--- begin DATA FOR THIS TASK ---

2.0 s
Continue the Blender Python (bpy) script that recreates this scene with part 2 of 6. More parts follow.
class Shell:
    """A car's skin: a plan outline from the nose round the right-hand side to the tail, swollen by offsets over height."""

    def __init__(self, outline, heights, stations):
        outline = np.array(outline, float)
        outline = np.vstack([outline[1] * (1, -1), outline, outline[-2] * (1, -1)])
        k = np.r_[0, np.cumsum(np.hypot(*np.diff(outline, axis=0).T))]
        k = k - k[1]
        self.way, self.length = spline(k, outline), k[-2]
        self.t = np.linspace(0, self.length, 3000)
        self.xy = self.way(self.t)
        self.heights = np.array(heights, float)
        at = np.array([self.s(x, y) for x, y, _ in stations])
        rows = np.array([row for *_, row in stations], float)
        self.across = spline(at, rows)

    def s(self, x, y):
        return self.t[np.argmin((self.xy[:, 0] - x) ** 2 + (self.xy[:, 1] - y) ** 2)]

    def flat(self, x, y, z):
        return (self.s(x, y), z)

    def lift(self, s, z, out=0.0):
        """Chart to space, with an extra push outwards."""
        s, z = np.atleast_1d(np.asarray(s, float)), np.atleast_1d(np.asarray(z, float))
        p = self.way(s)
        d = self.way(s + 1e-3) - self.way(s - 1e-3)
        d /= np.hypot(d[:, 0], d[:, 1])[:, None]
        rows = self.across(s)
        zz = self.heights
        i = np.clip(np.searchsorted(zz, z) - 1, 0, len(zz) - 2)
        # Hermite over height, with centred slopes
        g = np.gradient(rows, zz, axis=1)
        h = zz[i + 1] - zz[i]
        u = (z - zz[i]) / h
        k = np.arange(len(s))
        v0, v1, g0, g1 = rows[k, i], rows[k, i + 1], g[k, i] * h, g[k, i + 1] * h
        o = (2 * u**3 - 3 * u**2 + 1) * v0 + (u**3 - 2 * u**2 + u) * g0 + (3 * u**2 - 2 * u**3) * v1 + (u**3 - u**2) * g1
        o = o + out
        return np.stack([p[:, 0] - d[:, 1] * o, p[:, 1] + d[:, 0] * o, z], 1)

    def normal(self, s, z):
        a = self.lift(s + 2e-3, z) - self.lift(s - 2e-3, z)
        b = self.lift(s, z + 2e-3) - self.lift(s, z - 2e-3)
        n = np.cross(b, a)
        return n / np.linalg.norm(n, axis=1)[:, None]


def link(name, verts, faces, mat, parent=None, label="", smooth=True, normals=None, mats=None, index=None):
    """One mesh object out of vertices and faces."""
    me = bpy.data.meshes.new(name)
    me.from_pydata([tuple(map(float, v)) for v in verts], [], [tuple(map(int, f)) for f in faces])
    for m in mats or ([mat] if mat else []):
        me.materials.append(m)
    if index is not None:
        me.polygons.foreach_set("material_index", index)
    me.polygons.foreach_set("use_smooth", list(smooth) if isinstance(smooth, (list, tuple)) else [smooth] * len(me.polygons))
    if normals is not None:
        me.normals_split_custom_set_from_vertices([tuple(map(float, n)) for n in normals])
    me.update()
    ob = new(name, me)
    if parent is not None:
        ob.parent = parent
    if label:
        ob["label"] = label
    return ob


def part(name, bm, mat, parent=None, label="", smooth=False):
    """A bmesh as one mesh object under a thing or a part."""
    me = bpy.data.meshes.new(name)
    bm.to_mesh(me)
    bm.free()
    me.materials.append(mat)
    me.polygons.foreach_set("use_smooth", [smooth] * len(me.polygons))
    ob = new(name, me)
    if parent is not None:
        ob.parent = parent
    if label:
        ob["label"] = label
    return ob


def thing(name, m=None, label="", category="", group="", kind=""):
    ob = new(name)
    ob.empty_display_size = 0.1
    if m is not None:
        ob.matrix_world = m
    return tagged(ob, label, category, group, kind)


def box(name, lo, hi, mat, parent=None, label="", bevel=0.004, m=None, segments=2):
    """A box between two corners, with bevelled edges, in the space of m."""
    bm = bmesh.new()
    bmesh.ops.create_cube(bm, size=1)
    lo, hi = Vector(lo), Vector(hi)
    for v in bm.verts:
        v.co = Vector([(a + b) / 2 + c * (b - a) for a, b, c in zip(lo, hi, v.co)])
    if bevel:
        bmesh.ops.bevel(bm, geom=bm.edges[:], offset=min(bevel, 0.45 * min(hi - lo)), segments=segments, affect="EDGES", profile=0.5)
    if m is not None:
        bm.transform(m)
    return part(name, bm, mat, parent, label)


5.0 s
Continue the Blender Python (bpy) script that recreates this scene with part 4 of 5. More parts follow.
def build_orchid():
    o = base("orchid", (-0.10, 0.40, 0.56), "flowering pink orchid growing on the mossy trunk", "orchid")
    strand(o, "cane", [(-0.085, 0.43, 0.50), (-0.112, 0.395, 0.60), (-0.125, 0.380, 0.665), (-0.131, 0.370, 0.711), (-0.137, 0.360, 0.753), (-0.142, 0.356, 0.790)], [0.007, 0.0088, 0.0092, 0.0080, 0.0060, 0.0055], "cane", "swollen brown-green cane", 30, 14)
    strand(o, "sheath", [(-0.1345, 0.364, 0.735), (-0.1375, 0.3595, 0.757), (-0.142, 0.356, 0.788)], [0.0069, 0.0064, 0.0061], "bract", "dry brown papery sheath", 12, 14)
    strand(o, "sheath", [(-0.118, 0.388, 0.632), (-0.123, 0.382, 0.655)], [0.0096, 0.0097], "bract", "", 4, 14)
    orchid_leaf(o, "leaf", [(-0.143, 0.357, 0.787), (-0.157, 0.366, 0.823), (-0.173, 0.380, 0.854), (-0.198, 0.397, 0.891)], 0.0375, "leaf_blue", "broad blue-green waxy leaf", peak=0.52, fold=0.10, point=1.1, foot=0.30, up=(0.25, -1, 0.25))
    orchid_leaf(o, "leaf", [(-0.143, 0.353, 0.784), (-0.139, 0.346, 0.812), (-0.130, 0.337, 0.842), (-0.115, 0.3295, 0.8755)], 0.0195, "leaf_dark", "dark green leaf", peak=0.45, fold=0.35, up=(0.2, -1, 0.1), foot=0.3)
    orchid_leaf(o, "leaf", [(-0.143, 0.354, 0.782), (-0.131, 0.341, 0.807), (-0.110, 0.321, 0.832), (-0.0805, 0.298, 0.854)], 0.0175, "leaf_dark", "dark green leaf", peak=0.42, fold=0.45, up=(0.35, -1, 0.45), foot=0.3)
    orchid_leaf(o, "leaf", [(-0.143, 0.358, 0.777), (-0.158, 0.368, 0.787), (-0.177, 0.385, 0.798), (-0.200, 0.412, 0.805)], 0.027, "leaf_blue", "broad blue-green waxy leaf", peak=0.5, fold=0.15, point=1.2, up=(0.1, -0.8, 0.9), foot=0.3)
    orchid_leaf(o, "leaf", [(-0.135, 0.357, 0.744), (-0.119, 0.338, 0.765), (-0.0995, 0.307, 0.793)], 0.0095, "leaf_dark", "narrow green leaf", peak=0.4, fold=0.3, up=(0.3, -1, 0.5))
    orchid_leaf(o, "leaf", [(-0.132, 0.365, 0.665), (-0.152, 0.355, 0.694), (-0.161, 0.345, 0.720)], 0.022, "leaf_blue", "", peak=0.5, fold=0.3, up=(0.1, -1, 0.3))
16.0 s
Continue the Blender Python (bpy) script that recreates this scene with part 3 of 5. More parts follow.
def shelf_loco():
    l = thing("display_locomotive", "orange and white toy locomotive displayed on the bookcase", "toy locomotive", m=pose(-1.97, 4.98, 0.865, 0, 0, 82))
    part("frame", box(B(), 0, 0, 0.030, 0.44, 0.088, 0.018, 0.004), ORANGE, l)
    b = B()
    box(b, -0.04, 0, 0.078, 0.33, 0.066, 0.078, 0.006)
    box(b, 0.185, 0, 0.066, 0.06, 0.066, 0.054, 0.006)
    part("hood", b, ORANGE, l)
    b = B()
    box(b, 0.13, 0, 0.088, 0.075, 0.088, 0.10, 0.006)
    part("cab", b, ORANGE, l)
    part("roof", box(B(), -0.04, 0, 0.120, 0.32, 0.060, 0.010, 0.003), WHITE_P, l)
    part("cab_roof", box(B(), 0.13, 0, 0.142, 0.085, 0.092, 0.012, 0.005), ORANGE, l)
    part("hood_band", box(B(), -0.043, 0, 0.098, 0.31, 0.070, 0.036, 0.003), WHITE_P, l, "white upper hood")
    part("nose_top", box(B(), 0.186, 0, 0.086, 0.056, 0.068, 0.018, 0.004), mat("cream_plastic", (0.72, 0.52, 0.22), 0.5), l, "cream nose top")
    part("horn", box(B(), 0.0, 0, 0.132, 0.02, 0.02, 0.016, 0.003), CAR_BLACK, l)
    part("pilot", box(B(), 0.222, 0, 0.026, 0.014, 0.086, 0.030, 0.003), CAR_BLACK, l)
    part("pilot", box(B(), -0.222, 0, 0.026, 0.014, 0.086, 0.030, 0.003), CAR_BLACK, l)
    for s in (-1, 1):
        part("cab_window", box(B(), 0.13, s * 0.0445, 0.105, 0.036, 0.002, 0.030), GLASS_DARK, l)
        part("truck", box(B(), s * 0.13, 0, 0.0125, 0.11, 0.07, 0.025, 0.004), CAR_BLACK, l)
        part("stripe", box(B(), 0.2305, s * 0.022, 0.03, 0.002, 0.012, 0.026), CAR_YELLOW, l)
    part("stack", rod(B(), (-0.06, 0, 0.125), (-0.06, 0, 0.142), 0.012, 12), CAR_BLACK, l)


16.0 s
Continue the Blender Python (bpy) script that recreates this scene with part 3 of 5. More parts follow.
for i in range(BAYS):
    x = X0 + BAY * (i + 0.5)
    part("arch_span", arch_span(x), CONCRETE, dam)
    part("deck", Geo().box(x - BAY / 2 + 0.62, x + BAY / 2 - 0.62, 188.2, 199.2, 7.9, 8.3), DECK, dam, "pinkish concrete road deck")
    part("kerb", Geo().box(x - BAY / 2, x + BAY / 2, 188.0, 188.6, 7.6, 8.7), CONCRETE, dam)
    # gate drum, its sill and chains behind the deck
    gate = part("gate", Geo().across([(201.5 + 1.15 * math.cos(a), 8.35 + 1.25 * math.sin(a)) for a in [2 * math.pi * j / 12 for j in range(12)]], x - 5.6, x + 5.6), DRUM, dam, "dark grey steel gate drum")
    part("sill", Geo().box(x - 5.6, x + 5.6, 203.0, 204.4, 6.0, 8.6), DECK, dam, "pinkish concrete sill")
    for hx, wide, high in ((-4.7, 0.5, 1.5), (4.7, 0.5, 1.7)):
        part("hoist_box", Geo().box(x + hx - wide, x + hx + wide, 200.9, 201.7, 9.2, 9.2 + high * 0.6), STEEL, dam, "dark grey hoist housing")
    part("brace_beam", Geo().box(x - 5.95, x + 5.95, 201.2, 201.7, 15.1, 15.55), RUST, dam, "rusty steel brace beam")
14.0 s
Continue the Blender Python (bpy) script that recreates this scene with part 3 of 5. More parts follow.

--- end DATA FOR THIS TASK ---

Retype exactly the lines from the start of the entries through the one with "car's skin: a"; include both ends.

» **SOLVED EXERCISE**:
2.0 s
Continue the Blender Python (bpy) script that recreates this scene with part 2 of 6. More parts follow.
class Shell:
    """A car's skin: a plan outline from the nose round the right-hand side to the tail, swollen by offsets over height."""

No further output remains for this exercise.